Scale of the Industry:
- Philippines: The business process management (BPM) industry employs about 1.8 million workers and generates roughly US$38 billion (S$49 billion) in annual revenues
- India: The BPM sector’s revenue was estimated at US$59 billion for the financial year ending March 2026
The US is the biggest market for BPM service exports from both countries. Nearly 70% of American companies have outsourced at least one business function to foreign countries, driven by the need to cut costs and increase efficiency.
FCC’s Justification: Jobs, Customer Service, and Security
The FCC argues that outsourcing took jobs away from Americans and created other problems, including:
- Poor customer service due to communication barriers
- Bad actors using legitimate call centre training and infrastructure to defraud Americans, including scammers presenting themselves as legitimate customer support providers
- Risks to privacy, data protection, and national security from offshoring
Industry Leaders Respond
Philippines: Jack Madrid, president and CEO of the IT and Business Process Association of the Philippines (IBPAP), said the organization submitted its position to the FCC in the consultation process and is coordinating closely with Philippine government agencies.
“We are aware of the potential implications on legitimate offshore operations and globally integrated delivery models,” he told ST.

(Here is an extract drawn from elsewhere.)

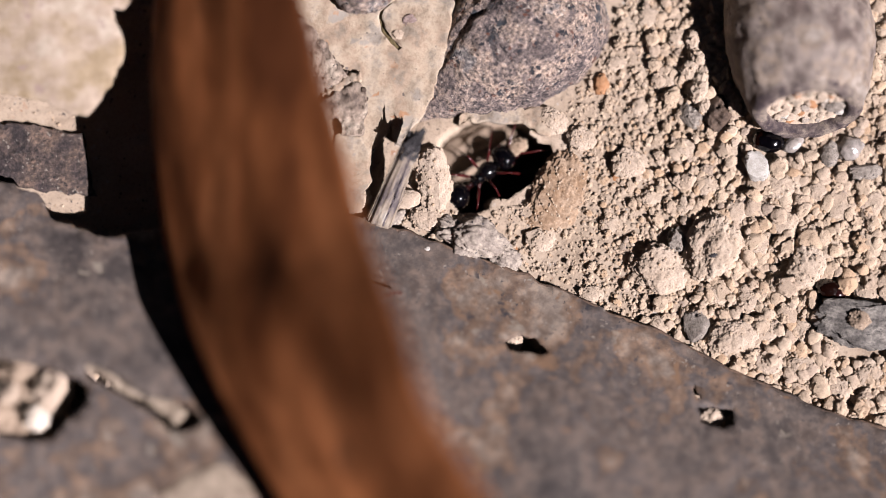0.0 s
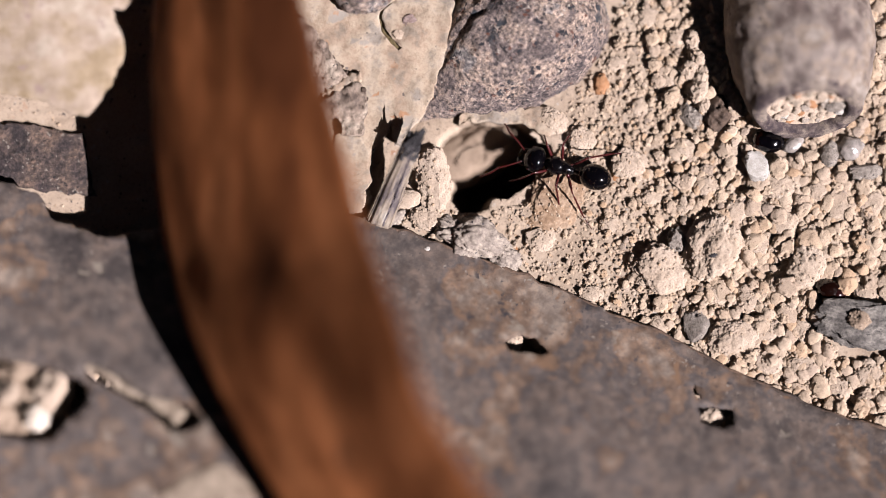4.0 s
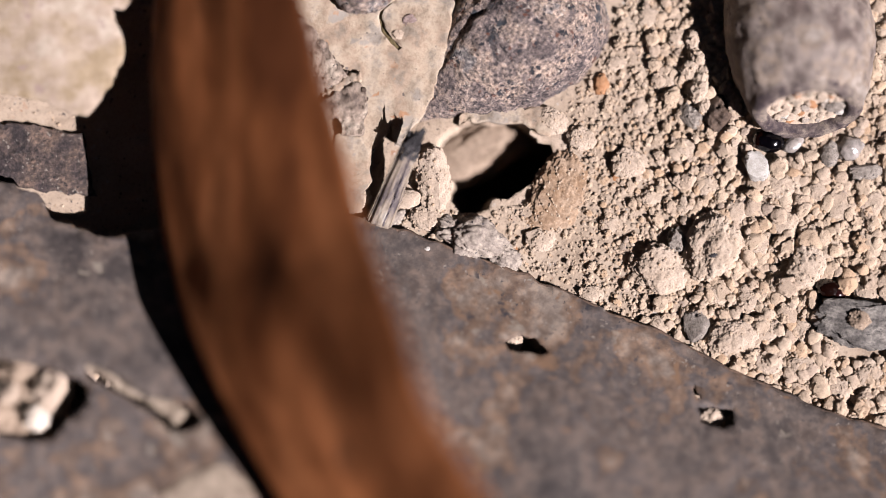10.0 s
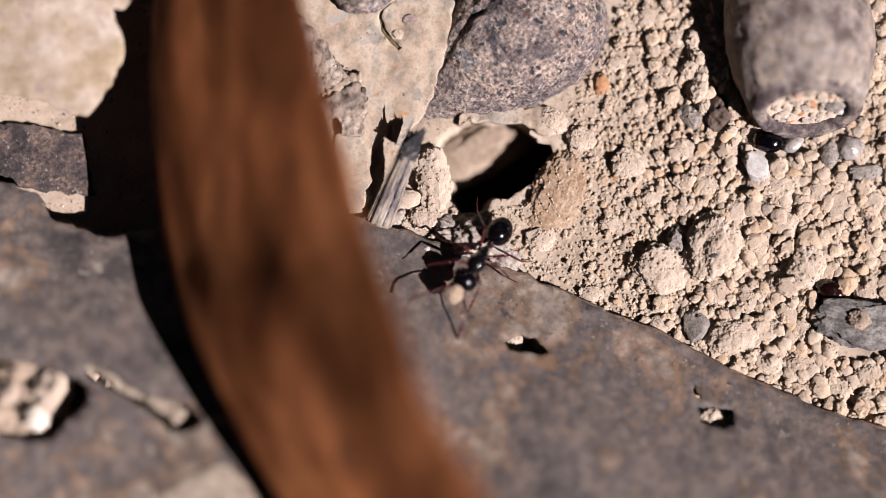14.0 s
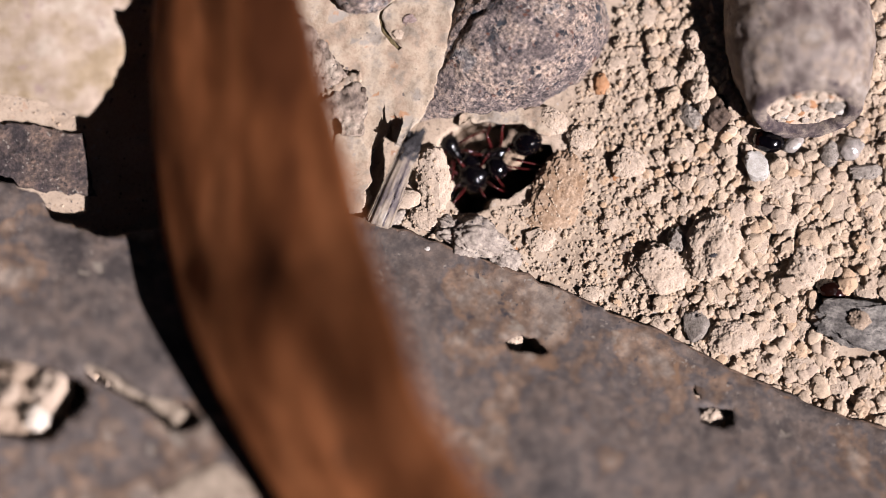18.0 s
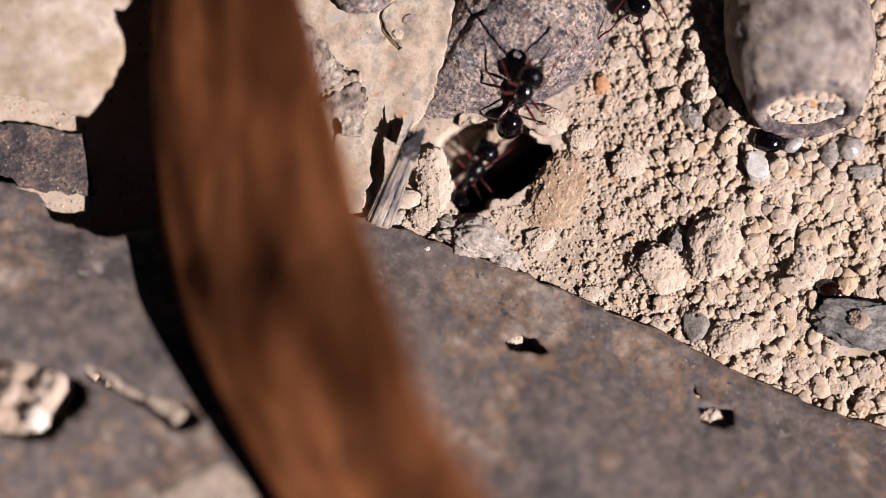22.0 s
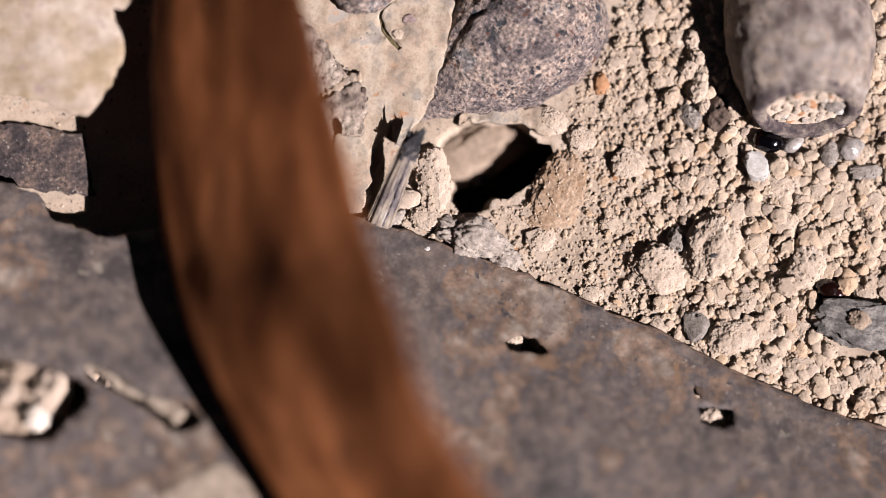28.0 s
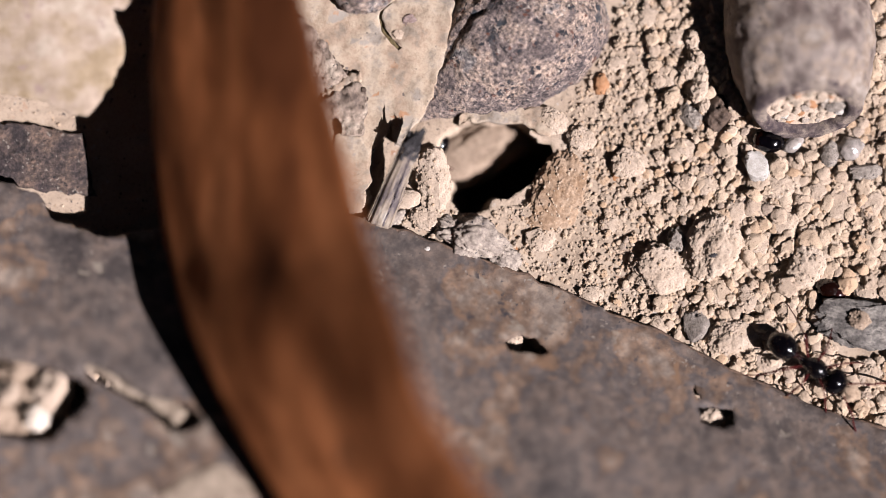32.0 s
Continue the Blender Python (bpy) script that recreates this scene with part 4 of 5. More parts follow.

The FCC’s public comment process does not formally solicit input from foreign governments or industry bodies, meaning IBPAP’s submission is a voluntary bid to influence domestic US rule-making that could upend a sector employing millions of Filipinos.
Philippine Government Action: The House of Representatives has adopted a resolution urging the Department of Trade and Industry and Department of Foreign Affairs to engage US counterparts on the matter. Philippine ambassador to Washington Jose Manuel Romualdez said Manila is working with lawmakers and industry stakeholders to seek exemptions for the country.
India: Nasscom (National Association of Software and Services Companies), the apex advocacy group for the Indian IT and BPM industry, argued against “broad location-based restrictions or arbitrary offshore caps.”
“Our view is that the focus should be on distinguishing between trusted providers and bad actors, and not on onshore and offshore delivery,” Shivendra Singh, vice-president and head of global trade development at Nasscom, told ST. “We are fully supportive of any effort that supports consumer protection and anti-fraud objectives, and are willing to collaborate on targeting illegal robocalls and bad actors.”
Singh warned the proposal could lead to forced onshoring, potentially causing cost increases and service quality reductions for American consumers. “Our ask is to create a trusted offshore provider registry,” he added.
Part of Wider US Trend Toward Tighter Oversight
The FCC proposal is part of a wider trend of American legislative proposals, administrative actions and policy initiatives seeking to increase scrutiny of high-skilled immigration programmes and encourage domestic hiring:
- End H-1B Visa Abuse Act of 2026: A bill currently with the House of Representatives seeking to impose a three-year pause on new H-1B visas and cut the annual cap from 65,000 to 25,000
- Indian workers hold the vast majority of H-1B visas, which allow American employers to hire foreign professionals for jobs requiring specialised knowledge. Around seven out of 10 of these visas went to Indians in the US fiscal year ending September 2024
- US Department of Labor proposed rule to change prevailing wage methodologies, which would raise wage levels for various categories of foreign workers, increasing labour costs for employers
“While several of these measures remain proposed and not in force, taken together they reflect a directional shift towards tighter oversight, higher cost structures and increased scrutiny of cross-border service models,” said Singh.
AI May Pose Even Greater Long-Term Challenge
But many industry executives argue that artificial intelligence may pose an even greater long-term challenge to the call centre industry than US protectionist measures.
For Caluya, warning signs appeared long before the latest moves in Washington. She said companies across the sector had already been grappling with declining call volumes, shrinking hiring forecasts and growing pressure from AI tools that can now perform many routine customer service functions once handled by human agents.
“We have noticed a reduction of headcounts,” she said. “The basic customer service accounts are slowly seeing less volume.”
Industry Must Pivot to High-Skill, Value-Added Services
As AI reduces the need for human agents in basic tasks, Prasanto Roy, a Delhi-based technology and public policy consultant, said BPO firms should fully pivot away from selling services merely on the basis of cheap labour to focusing on technology-driven, high-skill and value-added services.
“BPOs must move from their old business model to charging based on what they actually deliver, such as charging for per customer issue resolved, shifting the industry towards performance and value-based pricing models,” he said.
“And they must monetise the AI value chain by building further on it, not fight it,” he added, noting how some Indian BPO firms are shifting their call agents into specialised AI roles such as data labellers, trainers and prompt engineers.
Rebranding Reflects Industry Transformation
In May 2026, the Contact Center Association of the Philippines rebranded itself as the Customer Xperience Association of the Philippines.
This change from “Contact Center” to “Customer Xperience,” Roy said, reflects the “aspirational shift” towards higher-value, AI-enabled services rather than traditional voice-based transactions.